Todavia, o menino do morro, com seus parcos conhecimentos adquiridos numa escolinha da redondeza, conseguiu, com muito esforço e ajuda de terceiros, uma vasta cultura de causar inveja a qualquer membro das famílias abastadas. Foi um autodidata! Fez de tudo na vida: de operário de gráfica a escriturário de repartição pública. Casou-se com a mulher amada – Carolina.
Sua vida iniciou-se à margem da sociedade, entretanto não se tornou um marginal. Conquistou o respeito e o prestígio social. Foi um homem completo... Ou quase: “Não tive filhos, não transmiti a nenhuma criatura o legado de nossa miséria” – é o lamentável desabafo de Brás Cubas (ou de seu criador?), ao encerrar suas memórias.
No âmbito cultural, a obra machadiana permanece até hoje devido ao seu sublime talento na arte da palavra, o que originou a criação de uma galeria de personagens que fascinam e instigam todas as gerações.
A sua genialidade é refletida no seu estilo próprio, que o transformou no melhor prosador de nossas letras. A criação do romance psicológico, por exemplo, proporcionou ao leitor acompanhar o amadurecimento da personagem ao longo da narrativa, ficando esta para o segundo plano. Privilegiou o mundo interior sobre o exterior. Foi um adeus à linearidade do enredo, muito a gosto dos românticos.
A expressão machadiana é sóbria. Não usa o registro oral, usa o registro formal, uma linguagem escorreita, no padrão formal, embora preserve a simplicidade na riqueza da linguagem. É conveniente que qualquer escritor incipiente ou não leia Machado de Assis a fim de que possa conhecer um rico universo literário, que revolucionou uma época e ainda se conserva cativante, pois continua suscitando debates reflexivos e polêmicos como a traição (?) de Capitu, em Dom Casmurro.
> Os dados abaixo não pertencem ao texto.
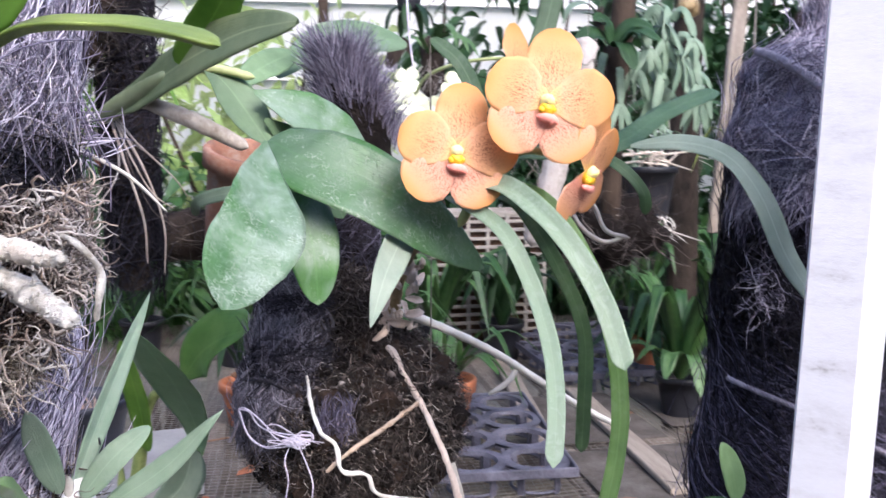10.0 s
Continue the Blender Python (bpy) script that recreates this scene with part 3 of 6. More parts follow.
CANE_A = cane_mat("swollen_cane", 0.008, 0.085, [(0.0, (0.60, 0.54, 0.47)), (0.30, (0.76, 0.71, 0.64)), (0.46, (0.70, 0.65, 0.53)), (0.52, (0.48, 0.47, 0.24)), (0.8, (0.44, 0.50, 0.20))])
CANE_B = cane_mat("slender_cane", 0.008, 0.066, [(0.0, (0.50, 0.33, 0.26)), (0.22, (0.68, 0.52, 0.42)), (0.44, (0.72, 0.60, 0.47)), (0.49, (0.40, 0.29, 0.15)), (0.53, (0.48, 0.52, 0.15)), (1.0, (0.40, 0.54, 0.14))])
ROOT_BRIGHT = plain("bright_root_skin", [(0.28, (0.48, 0.42, 0.35)), (0.45, (0.72, 0.68, 0.62)), (0.7, (0.84, 0.82, 0.78))], 70, 0.65, 0.4, 420, 0.3)
ROOT_PINK = plain("pinkish_root_skin", [(0.28, (0.36, 0.27, 0.22)), (0.5, (0.58, 0.49, 0.43)), (0.72, (0.72, 0.66, 0.60))], 70, 0.65, 0.4, 420, 0.3)
OCHRE = plain("ochre_stub", [(0.3, (0.10, 0.075, 0.04)), (0.5, (0.30, 0.21, 0.10)), (0.75, (0.46, 0.38, 0.22))], 60, 0.6, 0.4, 260)
FIBRE_ROOT_DARK = strands("brown_rootlets", [(0.0, (0.018, 0.012, 0.009)), (0.45, (0.085, 0.06, 0.047)), (0.78, (0.24, 0.185, 0.155)), (1.0, (0.55, 0.48, 0.43))], 0.75, 0.2)
BLUE_PLASTIC = plain("blue_plastic", [(0.3, (0.03, 0.14, 0.36)), (0.7, (0.06, 0.24, 0.50))], 20, 0.4, 0.1, 200)
ROOT_BEIGE = plain("beige_root_skin", [(0.28, (0.30, 0.24, 0.17)), (0.45, (0.50, 0.45, 0.38)), (0.68, (0.66, 0.63, 0.57))], 60, 0.7, 0.5, 420, 0.3, dist=0.003)
WOOD_TAN = plain("tan_plank", [(0.3, (0.17, 0.14, 0.11)), (0.5, (0.27, 0.23, 0.19)), (0.75, (0.38, 0.335, 0.28))], 22, 0.8, 0.5, 160, 0.3, (4, 0.35, 4))
LEAF_CATT = leaf_mat("stiff_green_leaf", (0.13, 0.22, 0.12), (0.27, 0.39, 0.24), 0.2, 0.4, 0.35, 0.3)
ROPE_BROWN = plain("frayed_brown_rope", [(0.3, (0.03, 0.021, 0.014)), (0.5, (0.08, 0.058, 0.04)), (0.75, (0.20, 0.155, 0.11))], 90, 0.85, 0.6, 420, 0.2, dist=0.004)
ROPE_LAVENDER = plain("lavender_grey_rope", [(0.3, (0.10, 0.09, 0.12)), (0.7, (0.40, 0.38, 0.46))], 80, 0.85, 0.6, 420, 0.2, dist=0.004)
FIBRE_BLACK = strands("blackish_coir", [(0.0, (0.004, 0.004, 0.005)), (0.65, (0.018, 0.016, 0.023)), (0.9, (0.06, 0.055, 0.078)), (1.0, (0.16, 0.15, 0.20))])
FIBRE_SKIRT = strands("purple_black_coir", [(0.0, (0.010, 0.009, 0.014)), (0.5, (0.065, 0.058, 0.094)), (0.82, (0.20, 0.185, 0.27)), (1.0, (0.50, 0.48, 0.60))])

# ---- the setting: ground, shade house, bench ----
BENCH = 0.72
v = np.array([[-60, -60, 0], [60, -60, 0], [60, 60, 0], [-60, 60, 0]], float)
alone("ground", (v, np.array([[0, 1, 2, 3]])), EARTH, "bare trodden earth under the bench", "ground", kind="structure", smooth=False)


def wall(name, center, size, material, label):
    return alone(name, moved(brick(*size, bevel=0), pose(*center)), material, label, "wall", kind="structure", smooth=False)


# three unseen walls, added to close the place and limit the fill light
wall("wall_south", (0, -2.4, 1.2), (7.2, 0.05, 2.4), NETTING, "added wall of pale grey-green netting, out of view behind the camera")
wall("wall_west", (-3.6, 0.6, 1.2), (0.05, 6.0, 2.4), NETTING, "added wall of pale grey-green netting, out of view at the side")
wall("wall_east", (3.6, 0.6, 1.2), (0.05, 6.0, 2.4), NETTING, "added wall of pale grey-green netting, out of view at the side")

film = alone("wall_north", moved(brick(8.0, 0.012, 2.4, bevel=0), pose(0.2, 4.1, 1.9)), FILM, "white translucent plastic film stretched on rails", "wall", kind="structure", smooth=False)
for i, z in enumerate((1.62, 1.98)):
    alone("trim_%d" % (i + 1), moved(brick(8.0, 0.03, 0.02, bevel=0.003), pose(0.2, 4.07, z)), PAINT_WHITE, "pale rail that holds the plastic film", "rail", kind="structure", smooth=False)

# bench of planks under wire mesh
bench = thing("plant_bench", (0, 1.6, 0), "slatted plant bench of greyed planks covered with wire mesh", "bench")
for x, w, seed in ((-1.42, 0.06, 1), (-1.12, 0.055, 2), (-0.86, 0.06, 3), (-0.66, 0.05, 4), (-0.42, 0.05, 5), (-0.16, 0.055, 6), (-0.047, 0.05, 7), (0.25, 0.05, 8), (0.485, 0.05, 9),
                   (0.605, 0.055, 10), (0.93, 0.06, 11), (1.20, 0.06, 12), (1.5, 0.06, 13)):
    turn = {4: 7.5, 7: 3.0}.get(seed, rng.uniform(-1.5, 1.5))
    part("plank", moved(brick(w, 2.1, 0.02, 0.002, 0.004, 8, seed), pose(x, 1.75, BENCH - 0.014, 0, 0, turn)), WOOD_GREY, bench, smooth=False)
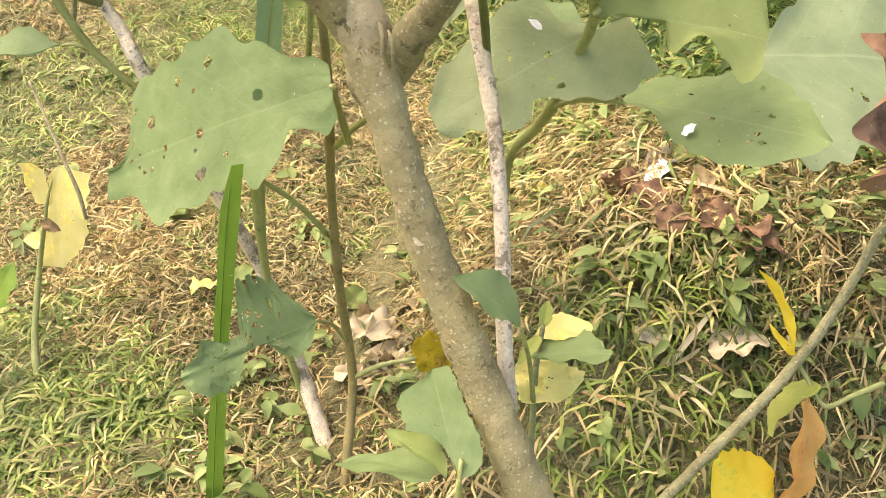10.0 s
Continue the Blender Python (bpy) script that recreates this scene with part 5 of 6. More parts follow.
# ---------------- plant with yellow leaf ----------------
yel = thing("yellowing_seedling", (-0.612, 0.970, -0.020), "thin green seedling with one big yellow leaf", "plant")
stem(yel, "stem", STEM_GREEN, [(-0.615, 0.970, -0.057, 0.0070), (-0.628, 0.996, -0.003, 0.0069), (-0.643, 1.034, 0.042, 0.0060), (-0.648, 1.076, 0.100, 0.0055), (-0.644, 1.105, 0.156, 0.0045), (-0.620, 1.106, 0.221, 0.0036), (-0.604, 1.112, 0.273, 0.0026), (-0.593, 1.124, 0.309, 0.0018)])
leaf(yel, LEAF_YELLOW, ((-0.616, 1.171, 0.304), (-0.620, 1.121, 0.125), (-0.550, 1.139, 0.215)), 0.0, 0.04, 0.12, 0.06, 1, label="yellow leaf turning orange at the tip", rim=((1.00, 0.99, 0.97, 0.96, 0.95, 0.94, 0.90, 0.77, 0.60, 0.26, 0.00), (0.00, 0.21, 0.24, 0.27, 0.29, 0.32, 0.36, 0.43, 0.50, 0.52, 0.53)))
leaf(yel, LEAF_YELLOW, ((-0.632, 1.153, 0.239), (-0.674, 1.158, 0.314), (-0.620, 1.148, 0.295)), 0.0, 0.03, 0.15, 0.06, rim=((0.00, 0.32, 0.47, 0.62, 0.78, 0.83, 0.77, 0.72, 0.05), (0.00, 0.91, 0.95, 1.00, 0.83, 0.63, 0.43, 0.23, 0.05)))
leaf(yel, LEAF_YELLOW, ((-0.659, 1.148, 0.162), (-0.694, 1.135, 0.167), (-0.672, 1.124, 0.157)), 0.0, 0.03, 0.15, 0.06, rim=((0.76, 0.88, 1.00, 0.90, 0.60, 0.30, 0.02), (0.00, 0.32, 0.88, 0.90, 0.93, 0.57, 0.04)))
leaf(yel, LEAF_BANANA, ((-0.777, 1.103, 0.017), (-0.722, 1.127, 0.124), (-0.714, 1.082, 0.061)), 0.0, 0.04, 0.1, 0.05, rim=((0.00, 0.06, 0.46, 0.79, 0.90, 1.00, 0.92, 0.84, 0.07), (0.39, 0.91, 0.84, 0.77, 0.67, 0.51, 0.35, 0.19, 0.05)))
leaf(yel, LEAF_BROWN, ((-0.622, 1.100, 0.234), (-0.585, 1.100, 0.225), (-0.605, 1.090, 0.223)), 0.0, 0.1, 0.5, 0.2, label="small curled dark-brown leaf", rim=((0.00, 0.32, 0.78, 0.79, 0.79, 0.80, 0.00), (0.20, 0.76, 1.00, 0.83, 0.67, 0.50, 0.00)))
stem(yel, "twig", BARK_BROWN, [(-0.452, 0.990, 0.331, 0.0027), (-0.461, 1.000, 0.370, 0.0032), (-0.484, 1.020, 0.406, 0.0027), (-0.518, 1.050, 0.456, 0.0023), (-0.553, 1.080, 0.507, 0.0019)])

# ---------------- big-leaved plant behind the trunk ----------------
big = thing("broad_leaf_plant", (0.160, 1.130, 0.190), "broad-leaved young berry plant with large sage leaves", "plant")
stem(big, "stem", STEM_GREEN, [(0.160, 1.130, 0.170, 0.0060), (0.168, 1.070, 0.340, 0.0060), (0.183, 0.980, 0.504, 0.0058), (0.215, 0.900, 0.586, 0.0059), (0.241, 0.840, 0.650, 0.0060), (0.265, 0.800, 0.727, 0.0050), (0.277, 0.770, 0.777, 0.0055), (0.269, 0.750, 0.814, 0.0050), (0.279, 0.730, 0.823, 0.0050), (0.290, 0.730, 0.856, 0.0034)])
stem(big, "stem", STEM_GREEN, [(0.241, 0.840, 0.650, 0.0042), (0.267, 0.800, 0.678, 0.0034), (0.308, 0.770, 0.694, 0.0027)])
leaf(big, LEAF_PALE, ((0.306, 0.821, 0.763), (0.128, 0.762, 0.658), (0.257, 0.744, 0.669)), 0.0, 0.02, 0.03, 0.05, 8, label="large dull green leaf", nu=100, nv=60, rim=((0.88, 0.93, 0.94, 0.94, 0.98, 1.00, 0.91, 0.83, 0.75, 0.67, 0.57, 0.46, 0.40, 0.65, 0.70, 0.69, 0.62, 0.55, 0.44, 0.36, 0.37, 0.29, 0.19), (0.00, 0.00, 0.00, 0.00, 0.18, 0.28, 0.37, 0.92, 0.91, 0.91, 0.92, 0.92, 0.90, 0.87, 0.84, 0.79, 0.73, 0.68, 0.64, 0.60, 0.49, 0.32, 0.20)))
leaf(big, LEAF_DARK, ((0.281, 0.9, 0.663), (0.196, 1.08, 0.689), (0.275, 1, 0.684)), 0.12, 0.05, 0.05, 0.06, 3, nu=34, nv=20, ragged=0.16)
leaf(big, LEAF, ((0.311, 0.878, 0.649), (0.495, 0.724, 0.695), (0.442, 0.855, 0.694)), 0.0, 0.02, 0.05, 0.06, 10, nu=90, nv=60, label="large dull green leaf with torn edge", petiole=(0.262, 0.86, 0.655), pr=0.003, rim=((0.16, 0.42, 0.64, 0.71, 0.77, 0.83, 0.88, 0.93, 0.98, 0.99, 0.99, 1.00, 0.89, 0.77, 0.65, 0.50, 0.32, 0.12, 0.00), (0.00, 0.09, 0.14, 0.19, 0.23, 0.33, 0.46, 0.58, 0.69, 0.79, 0.88, 0.94, 0.98, 0.94, 0.87, 0.75, 0.62, 0.47, 0.33)))
leaf(big, LEAF_SOFT, ((0.279, 0.740, 0.790), (0.424, 0.729, 0.782), (0.345, 0.684, 0.737)), 0.0, 0.05, 0.05, 0.08, 1, nu=90, nv=40, label="bright green drooping lobed leaf", petiole=(0.279, 0.74, 0.79), pr=0.004, rim=((0.03, 0.04, 0.01, 0.00, 0.00, 0.00, 0.00, 0.00, 0.00, 0.01, 0.34, 0.38, 0.31, 0.20, 0.16, 0.20, 0.28, 0.34, 0.41, 0.52, 0.59, 0.59, 0.41), (0.26, 0.34, 0.44, 0.49, 0.53, 0.57, 0.69, 0.78, 0.82, 0.86, 0.90, 0.94, 0.97, 0.98, 1.00, 0.99, 0.96, 0.93, 0.90, 0.82, 0.69, 0.53, 0.25)))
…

O autor de Quincas Borba foi ambíguo, irônico, sutil e se utilizou do humor negro para fazer refletir em vez de rir. Perito em tecer histórias que galgam o tempo, foi autor múltiplo, inventivo e original, um verdadeiro bruxo, como carinhosamente fora chamado por Carlos Drummond de Andrade. Um bruxo beletrista que jamais cairá no oblívio!
Machado (eternamente) de Assis porque a sua trajetória de vida e literária transcende as eras. Peculiaridades de gênio! Por conseguinte, corroboram as palavras do crítico e historiador francês Gustave Lanson: “O gênio é sempre de seu século, mas sempre o ultrapassa; os medíocres são inteiramente de seu século, estão sempre na temperatura de seu meio, no nível de seu público”.